## GIVEN REQUEST
Leave every picture out and write out the records below exactly.

## DATA EXCERPTS
<<<<

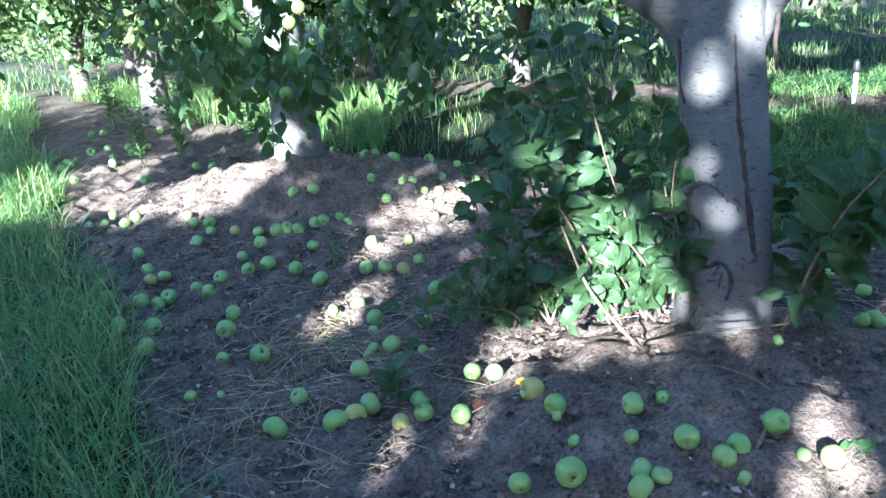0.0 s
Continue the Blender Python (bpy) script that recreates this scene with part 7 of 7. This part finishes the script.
weed(2.31, 1.17, 0.17, 5, 0.03, 900, slim=0.3)
weed(2.78, 1.07, 0.16, 6, 0.06, 901, slim=0.25)
weed(2.13, 1.48, 0.06, 3, 0.03, 902)
weed(2.19, 1.40, 0.05, 3, 0.03, 903)
weed(2.05, 1.44, 0.07, 4, 0.03, 904)
weed(2.11, 1.36, 0.06, 3, 0.03, 905)
weed(-0.35, 2.67, 0.09, 3, 0.03, 906)
weed(-1.57, 4.33, 0.4, 7, 0.05, 907, "tall leafy weeds beside the second tree")
weed(-1.37, 4.39, 0.45, 7, 0.05, 908, "tall leafy weeds beside the second tree")
weed(-1.09, 4.69, 0.35, 6, 0.05, 909, "tall leafy weeds beside the second tree")
weed(-2.26, 5.67, 0.5, 7, 0.05, 910, "tall leafy weeds beside the second tree")
weed(-0.41, 4.37, 0.12, 5, 0.035, 911)
weed(-0.90, 4.36, 0.25, 5, 0.05, 912, "tall leafy weeds beside the second tree")
weed(0.16, 2.20, 0.1, 6, 0.035, 913)
weed(0.23, 2.17, 0.12, 6, 0.035, 914)
weed(0.09, 2.18, 0.08, 5, 0.03, 915)
weed(5.11, 2.98, 0.2, 4, 0.05, 916)
weed(4.91, 3.41, 0.25, 5, 0.06, 917)
weed(5.01, 2.39, 0.15, 4, 0.04, 918)
weed(0.17, 2.13, 0.1, 6, 0.035, 919)
weed(0.26, 2.09, 0.1, 6, 0.035, 920)
weed(0.08, 2.24, 0.09, 5, 0.035, 921)


def sprout(x, y, n, size, seed):
    """A leafy twig standing up among the fallen fruit."""
    g = np.random.default_rng(seed)
    z = float(height(x, y))
    ob = thing("leafy_twig", "fresh green leafy twig standing among fallen apples", "twig")
    stem = part("stem", tube_mesh("stem", spline([(x, y, z - 0.01), (x + 0.008, y, z + 0.05), (x - 0.004, y - 0.01, z + 0.10)], 5), (0.0025, 0.002, 0.0012), TWIG, 6), ob)
    for k in range(n):
        az = 2.4 * k + g.uniform(-0.3, 0.3)
        h = 0.02 + 0.085 * k / n
        shoot_leaf(stem, (x, y, z + h), (np.cos(az), np.sin(az), 0.5 + 0.5 * k / n), (-0.3 * np.cos(az), -0.35 - 0.3 * np.sin(az), 1.0), size * g.uniform(0.8, 1.15), k % 6)


sprout(-0.085, 1.685, 9, 0.062, 930)
sprout(-0.02, 2.05, 5, 0.05, 931)
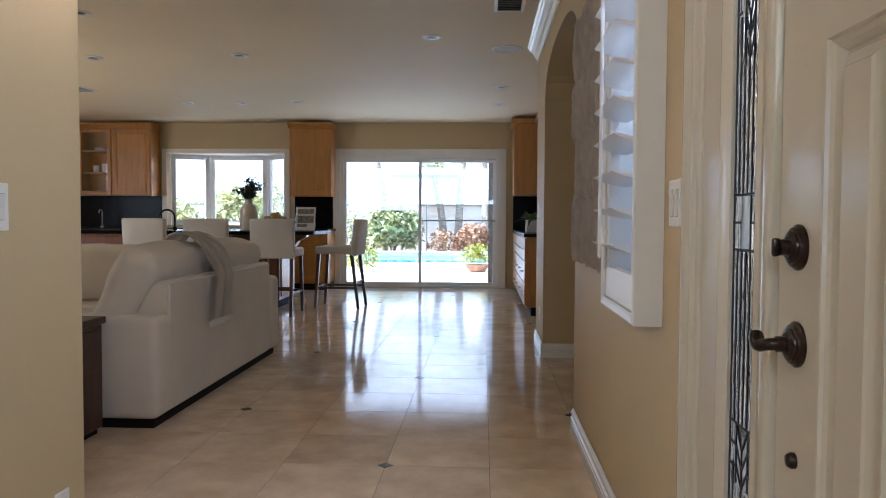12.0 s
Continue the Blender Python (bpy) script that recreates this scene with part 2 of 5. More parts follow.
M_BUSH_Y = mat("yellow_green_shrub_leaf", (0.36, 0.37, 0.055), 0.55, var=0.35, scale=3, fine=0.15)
M_BUSH_R = mat("russet_shrub_leaf", (0.46, 0.25, 0.13), 0.6, var=0.4, scale=4, fine=0.15)
M_PALM = mat("palm_frond", (0.33, 0.34, 0.12), 0.5, var=0.3, scale=3)
M_BARK = mat("palm_bark", (0.36, 0.30, 0.23), 0.85, var=0.3, scale=8, stretch=(1, 1, 3), fine=0.15, bump=0.3, bump_scale=20)
M_UMB = mat("grey_blue_canopy", (0.34, 0.38, 0.40), 0.8, var=0.1)
M_CORD = mat("clear_lamp_cord", (0.55, 0.50, 0.42), 0.3, var=0.05)
M_CANIN = mat("recessed_light_inside", (0.035, 0.03, 0.025), 0.4, var=0.1)
M_PRINT = mat("printed_paper", (0.62, 0.60, 0.57), 0.5, var=0.03)
M_PRINT_D = mat("printed_photo", (0.22, 0.19, 0.16), 0.45, var=0.4, scale=25)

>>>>

## OUTPUT FOR THIS EXERCISE
0.0 s
Continue the Blender Python (bpy) script that recreates this scene with part 7 of 7. This part finishes the script.
weed(2.31, 1.17, 0.17, 5, 0.03, 900, slim=0.3)
weed(2.78, 1.07, 0.16, 6, 0.06, 901, slim=0.25)
weed(2.13, 1.48, 0.06, 3, 0.03, 902)
weed(2.19, 1.40, 0.05, 3, 0.03, 903)
weed(2.05, 1.44, 0.07, 4, 0.03, 904)
weed(2.11, 1.36, 0.06, 3, 0.03, 905)
weed(-0.35, 2.67, 0.09, 3, 0.03, 906)
weed(-1.57, 4.33, 0.4, 7, 0.05, 907, "tall leafy weeds beside the second tree")
weed(-1.37, 4.39, 0.45, 7, 0.05, 908, "tall leafy weeds beside the second tree")
weed(-1.09, 4.69, 0.35, 6, 0.05, 909, "tall leafy weeds beside the second tree")
weed(-2.26, 5.67, 0.5, 7, 0.05, 910, "tall leafy weeds beside the second tree")
weed(-0.41, 4.37, 0.12, 5, 0.035, 911)
weed(-0.90, 4.36, 0.25, 5, 0.05, 912, "tall leafy weeds beside the second tree")
weed(0.16, 2.20, 0.1, 6, 0.035, 913)
weed(0.23, 2.17, 0.12, 6, 0.035, 914)
weed(0.09, 2.18, 0.08, 5, 0.03, 915)
weed(5.11, 2.98, 0.2, 4, 0.05, 916)
weed(4.91, 3.41, 0.25, 5, 0.06, 917)
weed(5.01, 2.39, 0.15, 4, 0.04, 918)
weed(0.17, 2.13, 0.1, 6, 0.035, 919)
weed(0.26, 2.09, 0.1, 6, 0.035, 920)
weed(0.08, 2.24, 0.09, 5, 0.035, 921)


def sprout(x, y, n, size, seed):
    """A leafy twig standing up among the fallen fruit."""
    g = np.random.default_rng(seed)
    z = float(height(x, y))
    ob = thing("leafy_twig", "fresh green leafy twig standing among fallen apples", "twig")
    stem = part("stem", tube_mesh("stem", spline([(x, y, z - 0.01), (x + 0.008, y, z + 0.05), (x - 0.004, y - 0.01, z + 0.10)], 5), (0.0025, 0.002, 0.0012), TWIG, 6), ob)
    for k in range(n):
        az = 2.4 * k + g.uniform(-0.3, 0.3)
        h = 0.02 + 0.085 * k / n
        shoot_leaf(stem, (x, y, z + h), (np.cos(az), np.sin(az), 0.5 + 0.5 * k / n), (-0.3 * np.cos(az), -0.35 - 0.3 * np.sin(az), 1.0), size * g.uniform(0.8, 1.15), k % 6)


sprout(-0.085, 1.685, 9, 0.062, 930)
sprout(-0.02, 2.05, 5, 0.05, 931)
12.0 s
Continue the Blender Python (bpy) script that recreates this scene with part 2 of 5. More parts follow.
M_BUSH_Y = mat("yellow_green_shrub_leaf", (0.36, 0.37, 0.055), 0.55, var=0.35, scale=3, fine=0.15)
M_BUSH_R = mat("russet_shrub_leaf", (0.46, 0.25, 0.13), 0.6, var=0.4, scale=4, fine=0.15)
M_PALM = mat("palm_frond", (0.33, 0.34, 0.12), 0.5, var=0.3, scale=3)
M_BARK = mat("palm_bark", (0.36, 0.30, 0.23), 0.85, var=0.3, scale=8, stretch=(1, 1, 3), fine=0.15, bump=0.3, bump_scale=20)
M_UMB = mat("grey_blue_canopy", (0.34, 0.38, 0.40), 0.8, var=0.1)
M_CORD = mat("clear_lamp_cord", (0.55, 0.50, 0.42), 0.3, var=0.05)
M_CANIN = mat("recessed_light_inside", (0.035, 0.03, 0.025), 0.4, var=0.1)
M_PRINT = mat("printed_paper", (0.62, 0.60, 0.57), 0.5, var=0.03)
M_PRINT_D = mat("printed_photo", (0.22, 0.19, 0.16), 0.45, var=0.4, scale=25)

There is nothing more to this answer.